Con la espalda relajada, manteniéndola perpendicular al asiento que tanto ha costado conseguir y que tan bien remunerado resulta, se deben doblar los codos hasta que nuestros brazos formen un ángulo recto casi perfecto. Las manos deben estar a la altura del pecho, nunca por debajo de la mesa, jamás delante de la cara para que pueda ser captada por las cámaras de televisión.Se lleva una mano hacia la otra, colocando una de ellas en posición lo más convexa posible, buscando la sonoridad del hueco formado. Da igual qué mano se lleva a la otra mano: se puede aplaudir de derechas o de izquierdas, porque el resultado suele ser igual de repelente.
Se puede aplaudir también en escala mayor o en escala menor, en grados tonales y modales, en el Congreso o en el Senado, en Las Cortes o en el Europarlamento. En los ayuntamientos se estila menos, aunque haya que debatir a veces las mociones que mandan desde los verdaderos parlamentos. El ritmo no debe ser ni demasiado lento ni demasiado rápido, como el centro del campo del Real Madrid, como la primera conversación con tus suegros, dejando siempre abierta la posibilidad de acelerar el ritmo para enfatizar tu conformidad o retardarlo para mostrar indiferencia. Hay que estar muy atento a tu alrededor, como en misa, para saber cuándo toca levantarse y cuándo sentarse. Resulta extremadamente peligroso confiarse, dejarse llevar por la monotonía y considerar que la sencillez del movimiento permite estar pensando en otra cosa. No se debe perder la concentración en ningún momento. También parece sencillo darle al botón del Sí o al del No y a menudo hay confusiones que tumban carreras políticas y ya no hay explicaciones que valgan, ni creique ni penseque. Aplaudir cuando no toca, más si es cuando están aplaudiendo los adversarios, se considera poco menos que transfuguismo.
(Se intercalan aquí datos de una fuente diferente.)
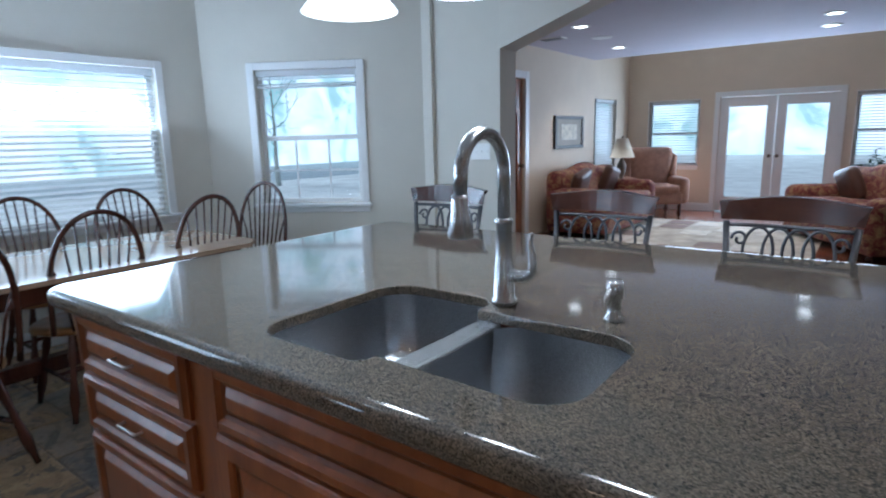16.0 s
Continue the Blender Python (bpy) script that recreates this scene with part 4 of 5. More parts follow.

Como de los trabajos, como de los cargos, hay que saber entrar y salir de los aplausos, siempre de forma coordinada con el resto a no ser que se aspire a un ministerio o a algún cargo superior, objetivo para el que será necesario arriesgar. No valdrá entonces con acompañar la sonoridad de nuestra palmada con un leve asentimiento, sino que hay que atreverse a arrancar el aplauso de la grada, ser el primero, encender la mecha, provocar el efecto dominó que diferencia a los mediocres de los llamados a ser protagonistas. Mojarse, a fin de cuentas. Pero aquí no caben más individualidades que la del líder, cuyos chistes se deberán reír a carcajadas aunque, más que hacer gracia, en realidad provoquen náuseas. Si él se comporta como si en lugar de Las Cortes autonómicas o el Congreso de los Diputados se sintiera en el Club de la Comedia, se sustituirán los aplausos por risas sonoras, aplicando la misma norma en cuanto a intensidad y cadencia que en el caso de las palmadas.
Nada puede incomodar al líder cuando está hablando. Si le da por citar a algún histórico literato o pensador (Machado, Unamuno y Ortega y Gasset suelen ser los más socorridos) se le mirará con cara de admiración por su asombroso conocimiento y lo oportuno de su ocurrencia, aunque el literato no exista y la cita tampoco. Los buenos palmeros no dudan. Saben perfectamente controlar sus emociones y sus esfínteres. Saben que van a traicionar a aquellos que les han votado desde el primer momento en que pisan allí, que sólo mirarán por el beneficio de su partido y que, en cambio, sólo su líder puede mirar por el beneficio propio y, además, le aplaudirán gustosos. Si les notas como ausentes, es que están pensando en cómo volver a convencer a sus votantes, sabiendo que será más difícil, pero no imposible, como demuestran los números: 179 a 171.
Sólo en el Congreso la banda sonora de los plenos nos cuesta a todos los españoles más de un millón de euros al mes en los sueldos de los diputados, a los que no les hace falta leer la Ley de Amnistía ni tampoco la Constitución para votar que son perfectamente compatibles o que una está en contra de la otra, según lo que les manden. La verdad es que más que investir, embisten. Y se aplauden a sí mismos.